REQUIREMENTS —
Tally every line of the listing below that holds "with", then give the tally alone.

PROVIDED MATERIAL —
==*==
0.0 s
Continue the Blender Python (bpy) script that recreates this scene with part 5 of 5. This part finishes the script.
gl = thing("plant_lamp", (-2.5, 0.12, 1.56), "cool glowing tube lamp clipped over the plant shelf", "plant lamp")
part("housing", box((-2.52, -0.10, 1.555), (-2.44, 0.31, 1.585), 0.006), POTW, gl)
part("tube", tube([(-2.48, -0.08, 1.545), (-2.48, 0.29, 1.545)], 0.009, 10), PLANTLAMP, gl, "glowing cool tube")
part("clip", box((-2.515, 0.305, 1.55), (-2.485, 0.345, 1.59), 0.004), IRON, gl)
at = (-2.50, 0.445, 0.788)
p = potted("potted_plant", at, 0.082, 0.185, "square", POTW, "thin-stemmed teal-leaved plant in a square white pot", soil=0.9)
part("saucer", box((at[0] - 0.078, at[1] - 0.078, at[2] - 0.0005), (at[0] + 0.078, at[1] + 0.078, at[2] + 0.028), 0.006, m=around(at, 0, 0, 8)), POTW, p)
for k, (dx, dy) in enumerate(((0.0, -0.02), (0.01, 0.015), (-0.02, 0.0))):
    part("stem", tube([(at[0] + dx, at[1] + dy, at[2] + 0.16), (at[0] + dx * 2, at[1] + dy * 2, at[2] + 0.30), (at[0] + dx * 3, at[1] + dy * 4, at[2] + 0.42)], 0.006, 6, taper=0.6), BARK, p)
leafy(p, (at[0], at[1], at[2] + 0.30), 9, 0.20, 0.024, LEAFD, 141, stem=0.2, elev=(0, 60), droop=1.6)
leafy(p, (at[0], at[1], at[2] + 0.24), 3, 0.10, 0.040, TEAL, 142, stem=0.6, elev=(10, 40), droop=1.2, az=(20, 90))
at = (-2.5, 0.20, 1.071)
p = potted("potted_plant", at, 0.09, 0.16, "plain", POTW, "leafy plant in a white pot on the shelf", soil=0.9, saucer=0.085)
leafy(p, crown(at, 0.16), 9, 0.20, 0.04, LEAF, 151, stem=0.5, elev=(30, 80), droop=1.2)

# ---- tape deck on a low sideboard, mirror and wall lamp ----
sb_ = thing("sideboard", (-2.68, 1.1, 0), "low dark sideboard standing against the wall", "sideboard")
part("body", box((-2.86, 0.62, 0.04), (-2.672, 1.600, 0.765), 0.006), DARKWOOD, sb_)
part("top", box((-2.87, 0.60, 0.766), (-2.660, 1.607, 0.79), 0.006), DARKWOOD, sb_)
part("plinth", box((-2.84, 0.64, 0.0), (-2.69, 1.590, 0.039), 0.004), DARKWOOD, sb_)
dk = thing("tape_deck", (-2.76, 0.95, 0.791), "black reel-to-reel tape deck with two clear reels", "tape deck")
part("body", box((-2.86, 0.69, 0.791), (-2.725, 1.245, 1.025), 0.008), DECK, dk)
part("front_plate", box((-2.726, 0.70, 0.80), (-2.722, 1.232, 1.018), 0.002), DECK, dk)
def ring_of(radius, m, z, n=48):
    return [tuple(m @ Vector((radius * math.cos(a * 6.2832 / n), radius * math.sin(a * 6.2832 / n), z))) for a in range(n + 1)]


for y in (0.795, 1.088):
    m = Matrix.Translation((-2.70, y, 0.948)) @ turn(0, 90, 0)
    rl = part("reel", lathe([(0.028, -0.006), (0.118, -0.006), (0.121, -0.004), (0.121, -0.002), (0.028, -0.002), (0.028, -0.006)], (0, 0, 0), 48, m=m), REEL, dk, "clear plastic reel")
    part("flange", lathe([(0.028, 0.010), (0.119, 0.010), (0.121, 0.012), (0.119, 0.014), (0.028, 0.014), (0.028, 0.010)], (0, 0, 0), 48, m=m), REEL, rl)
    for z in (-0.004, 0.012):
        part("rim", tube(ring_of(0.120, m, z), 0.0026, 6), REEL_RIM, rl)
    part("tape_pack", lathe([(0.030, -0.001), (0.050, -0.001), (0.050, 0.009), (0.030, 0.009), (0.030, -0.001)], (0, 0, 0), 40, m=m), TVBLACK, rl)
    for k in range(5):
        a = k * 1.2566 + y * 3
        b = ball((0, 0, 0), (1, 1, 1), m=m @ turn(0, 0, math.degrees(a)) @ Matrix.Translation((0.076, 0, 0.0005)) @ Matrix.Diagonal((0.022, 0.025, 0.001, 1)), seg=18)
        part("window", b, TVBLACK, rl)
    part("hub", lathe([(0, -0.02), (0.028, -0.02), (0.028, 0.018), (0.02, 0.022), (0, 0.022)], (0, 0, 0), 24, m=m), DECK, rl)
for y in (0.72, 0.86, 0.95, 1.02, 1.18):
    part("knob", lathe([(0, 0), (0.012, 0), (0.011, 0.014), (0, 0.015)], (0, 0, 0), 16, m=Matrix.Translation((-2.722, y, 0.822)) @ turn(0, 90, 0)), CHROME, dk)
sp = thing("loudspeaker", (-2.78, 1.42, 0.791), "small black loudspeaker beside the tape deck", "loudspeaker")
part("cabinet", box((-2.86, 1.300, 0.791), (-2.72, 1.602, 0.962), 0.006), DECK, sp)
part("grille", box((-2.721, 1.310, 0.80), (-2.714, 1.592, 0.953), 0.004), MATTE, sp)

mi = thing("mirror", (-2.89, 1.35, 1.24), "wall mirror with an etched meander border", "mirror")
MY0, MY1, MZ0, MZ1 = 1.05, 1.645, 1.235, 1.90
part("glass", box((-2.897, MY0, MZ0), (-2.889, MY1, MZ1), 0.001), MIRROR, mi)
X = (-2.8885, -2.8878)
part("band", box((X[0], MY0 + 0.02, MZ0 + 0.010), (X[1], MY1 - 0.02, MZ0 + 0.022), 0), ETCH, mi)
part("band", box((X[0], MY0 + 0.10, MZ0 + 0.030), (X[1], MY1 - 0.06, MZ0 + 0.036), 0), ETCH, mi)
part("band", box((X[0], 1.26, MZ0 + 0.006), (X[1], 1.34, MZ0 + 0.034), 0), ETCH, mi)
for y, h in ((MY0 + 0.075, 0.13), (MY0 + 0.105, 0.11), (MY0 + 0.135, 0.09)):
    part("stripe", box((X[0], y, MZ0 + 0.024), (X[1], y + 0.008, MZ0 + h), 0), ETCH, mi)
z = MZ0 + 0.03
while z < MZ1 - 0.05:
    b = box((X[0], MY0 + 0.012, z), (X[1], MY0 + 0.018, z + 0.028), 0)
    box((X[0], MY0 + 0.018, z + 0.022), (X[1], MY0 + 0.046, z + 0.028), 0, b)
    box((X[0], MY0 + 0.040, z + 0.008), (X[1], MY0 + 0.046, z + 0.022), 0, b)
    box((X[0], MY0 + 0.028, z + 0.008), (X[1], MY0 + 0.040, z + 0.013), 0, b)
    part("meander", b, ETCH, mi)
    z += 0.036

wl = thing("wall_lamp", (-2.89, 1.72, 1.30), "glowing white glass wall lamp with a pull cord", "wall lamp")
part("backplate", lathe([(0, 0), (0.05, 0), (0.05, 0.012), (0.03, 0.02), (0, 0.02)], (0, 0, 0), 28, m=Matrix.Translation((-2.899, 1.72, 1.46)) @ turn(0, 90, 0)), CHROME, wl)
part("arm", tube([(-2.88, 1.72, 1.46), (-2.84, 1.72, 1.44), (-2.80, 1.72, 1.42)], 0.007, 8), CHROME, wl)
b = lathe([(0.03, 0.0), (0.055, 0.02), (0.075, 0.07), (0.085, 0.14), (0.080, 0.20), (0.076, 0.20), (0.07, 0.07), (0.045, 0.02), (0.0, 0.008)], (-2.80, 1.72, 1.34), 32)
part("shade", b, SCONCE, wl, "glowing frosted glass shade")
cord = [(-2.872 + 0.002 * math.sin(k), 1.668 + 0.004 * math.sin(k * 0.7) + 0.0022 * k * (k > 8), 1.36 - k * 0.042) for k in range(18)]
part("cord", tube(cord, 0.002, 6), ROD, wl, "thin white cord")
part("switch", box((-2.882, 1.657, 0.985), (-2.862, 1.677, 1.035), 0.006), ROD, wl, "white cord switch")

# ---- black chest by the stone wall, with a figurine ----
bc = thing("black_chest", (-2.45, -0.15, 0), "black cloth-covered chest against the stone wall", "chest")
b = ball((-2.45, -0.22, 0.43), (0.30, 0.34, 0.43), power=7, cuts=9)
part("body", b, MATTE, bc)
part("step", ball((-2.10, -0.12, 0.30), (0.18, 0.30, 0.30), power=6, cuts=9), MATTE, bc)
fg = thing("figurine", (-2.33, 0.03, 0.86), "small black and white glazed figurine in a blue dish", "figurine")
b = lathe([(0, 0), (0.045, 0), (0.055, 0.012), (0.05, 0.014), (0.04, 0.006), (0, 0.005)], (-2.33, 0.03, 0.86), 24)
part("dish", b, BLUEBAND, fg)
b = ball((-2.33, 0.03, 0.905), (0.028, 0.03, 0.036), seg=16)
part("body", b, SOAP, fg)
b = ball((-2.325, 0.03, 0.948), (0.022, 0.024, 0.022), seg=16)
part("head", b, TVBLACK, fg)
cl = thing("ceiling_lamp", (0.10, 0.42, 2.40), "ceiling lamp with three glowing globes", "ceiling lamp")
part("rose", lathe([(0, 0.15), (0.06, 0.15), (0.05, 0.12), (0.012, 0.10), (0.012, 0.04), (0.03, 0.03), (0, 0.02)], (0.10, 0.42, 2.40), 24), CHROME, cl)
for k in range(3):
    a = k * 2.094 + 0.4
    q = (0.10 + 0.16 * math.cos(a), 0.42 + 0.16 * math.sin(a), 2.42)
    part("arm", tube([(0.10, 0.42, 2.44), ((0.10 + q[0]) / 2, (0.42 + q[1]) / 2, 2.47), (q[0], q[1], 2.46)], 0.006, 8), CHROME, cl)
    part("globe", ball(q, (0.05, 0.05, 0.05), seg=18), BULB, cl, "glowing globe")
==*==
OUTPUT BELOW —
6